Evolution and expression of the highly variable cell adhesion molecule Dscam in the crustacean Daphnia and other arthropods

The Down syndrome cell adhesion molecule (Dscam) family, is within the cell adhesion molecules, a
family whose members are characterized by being composed of immunoglobulin (Ig) and fibronectin
domains and which are known to play an essential role in the development of the nervous system in both
vertebrates and invertebrates.
In insects, one member of the Dscam family diversified extensively due to internal exon duplications
and a sophisticated mechanism of mutually exclusive alternative splicing (AS). This enables a single
individual to generate somatically thousands of Dscam isoforms which differ in half of two Ig domains
and in another complete Ig domain. That creates a high diversity of adhesion properties which are used by
nervous cells and also by immune cells (hemocytes).

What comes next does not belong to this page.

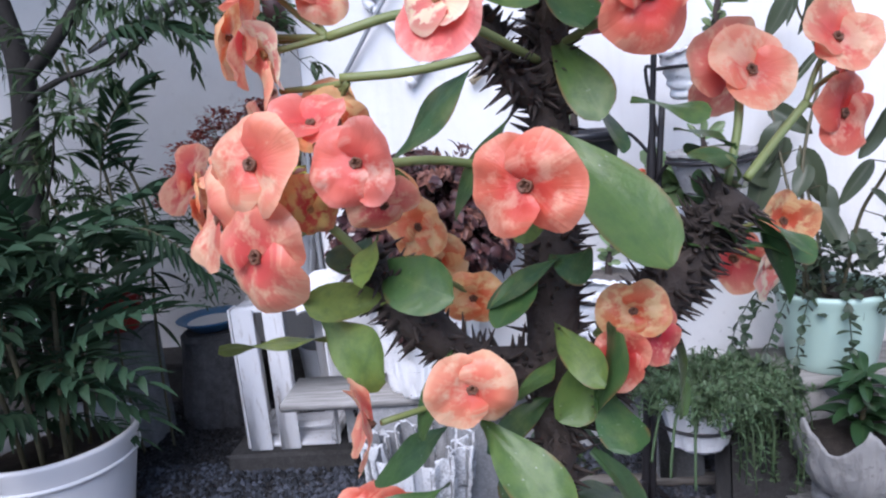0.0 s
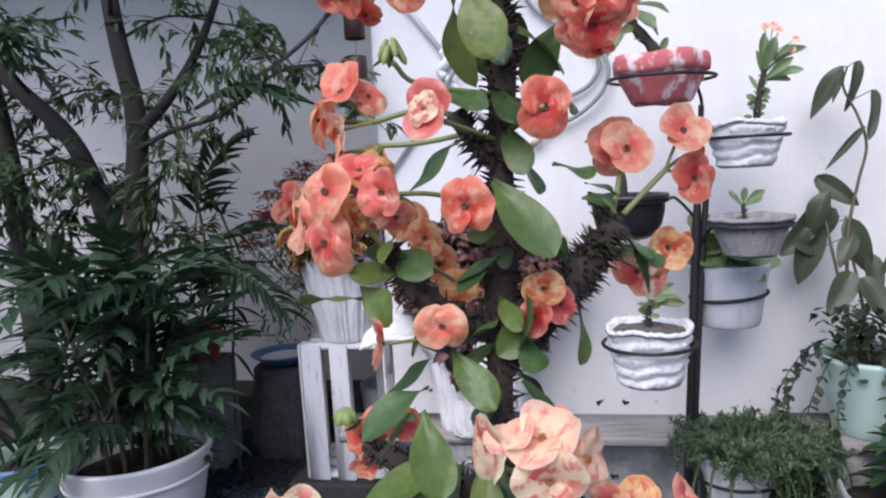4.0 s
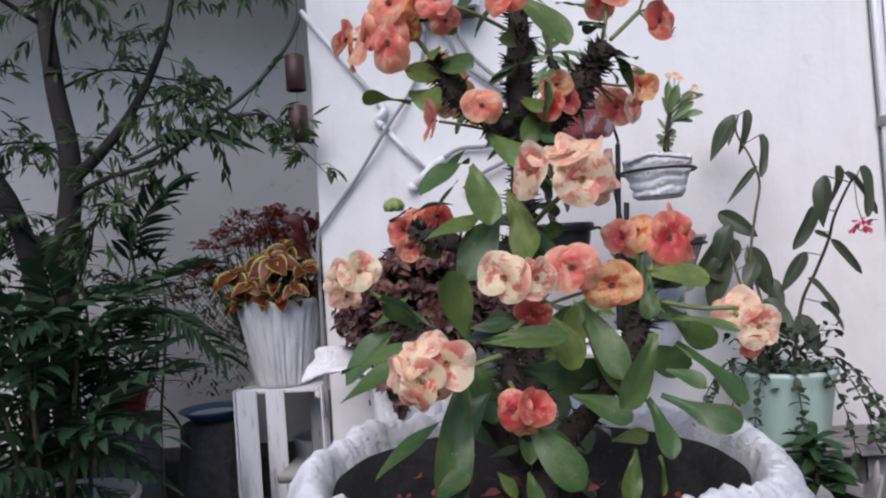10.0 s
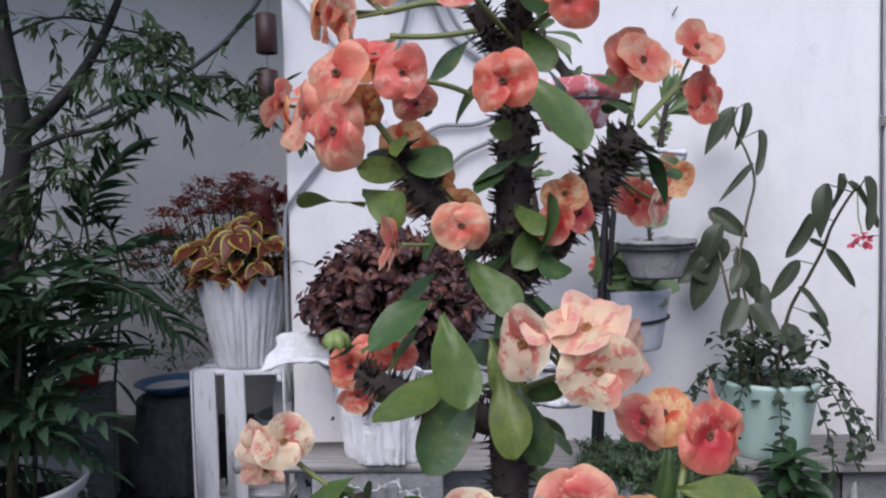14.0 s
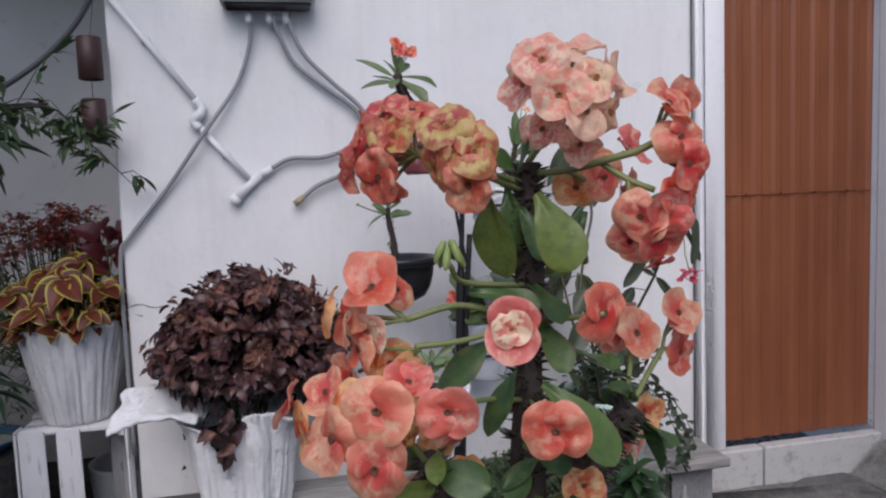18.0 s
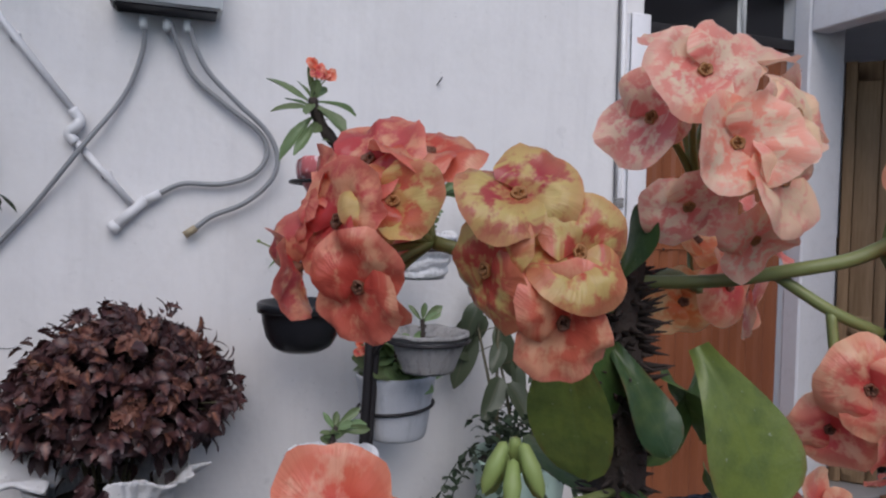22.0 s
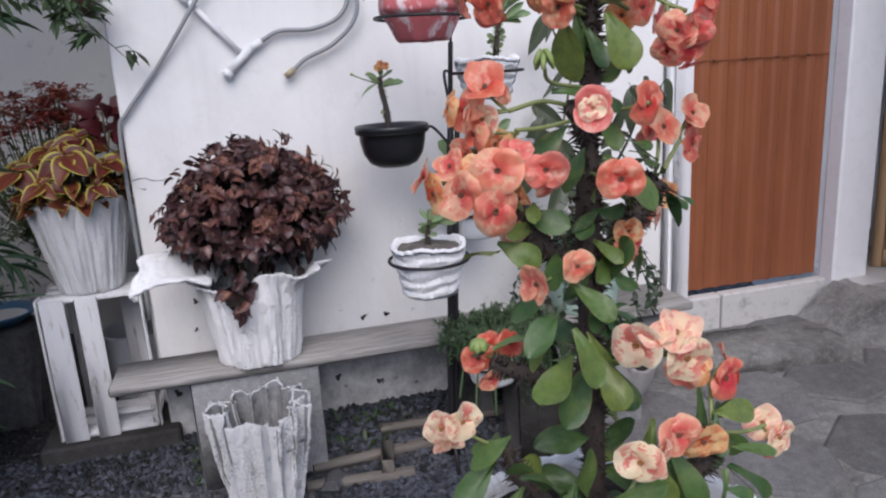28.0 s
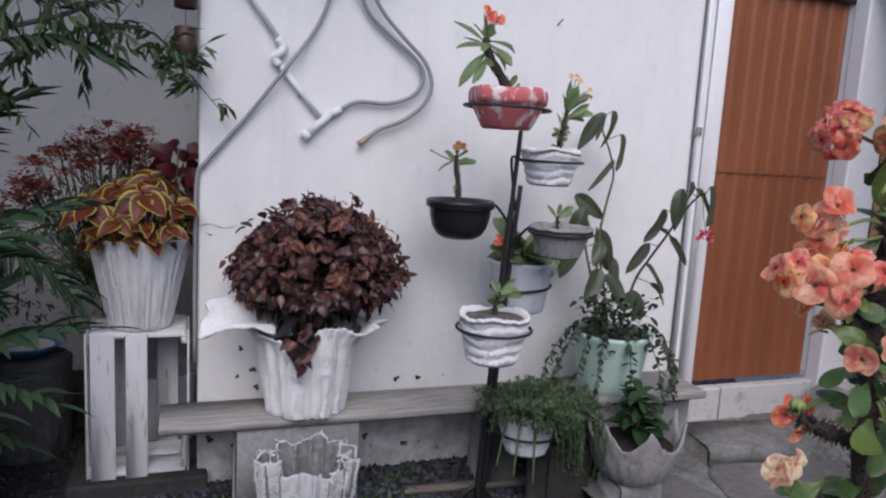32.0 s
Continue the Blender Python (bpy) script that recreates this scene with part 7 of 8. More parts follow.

How this situation evolved is best understood my means of comparative studies. I have studied aspects
of the evolution and expression of this diversified member of the Dscam family mainly in the brachiopod
crustacean Daphnia magna and to lesser extent, in other representatives of the arthropod phyla. I have
shown that like in insects, a highly variable Dscam gene evolved in crustaceans, which also express
Dscam diversity in nervous and in immune cells. Additionally I could demonstrate that not only Dscam’s
ectodomains are diversified but that several cytoplasmic tails with different signal transduction capacities
can also be expressed. The comparison between Daphnia and insects revealed furthermore that there is
high amino acid conservation among distantly related species for most Dscam domains except for the Ig
regions that are coded by the multiple exons, suggesting that the latter evolved under different selective
constraints.
Dscam has been proposed as an exciting candidate molecule for mediating specific immune responses
in arthropods. Nevertheless, the involvement of Dscam in immunity remains largely elusive. I tested the
effect of parasite infection on the expression of total Dscam and on the diversity of some duplicated exons
at the RNA level and found no significant effect. Yet, hemocytes expressed reduced transcript diversity
relative to the brain, but each transcript was likely more abundant. This would be consistent with a
function in the immune system given that each Dscam isoform would be present in higher concentrations
which would increase their functional capacity.
Dscam isoforms engage in dimer formation with other identical isoforms, promoting cell-cell
recognition. It has been demonstrated that the variable parts of Dscam coded by the duplicated exons
mediate dimer formation. The genetic diversification caused by exon duplication and AS has thus direct
functional implications. I estimated signatures of selection on some of the regions involved in dimer
formation by comparing sequences from different Daphnia magna populations and from different species
of Daphnia and Drosophila. The results indicated that diversity created by duplication followed by
divergence is maintained by purifying selection against new mutations and against new gene conversion
events. That is consistent with the essential role of Dscam diversity in the nervous system. Contrastingly, I
found that some parts of the variable regions which are not involved in dimer formation and are oriented
towards the dimer’s external environment, may evolve under positive selection, which would be consistent
with an immune function.
To understand the evolutionary history of the molecule, I searched for Dscam related genes in
representatives of chelicerates (Ixodes scapularis) and myriapodes (Strigamia maritima), two other groups
of arthropods. In both myriapodes and chelicerates, Dscam diversified extensively by whole gene
duplications and by duplications of some internal exons coding for one Ig domain region, but not several,
like in insects and crustaceans. Similar duplications could have provided the raw material from which the
highly diverse Dscam evolved uniquely in the ancestors of crustaceans and insects. I propose a speculative
scenario under which the evolution of this remarkable gene might have occurred.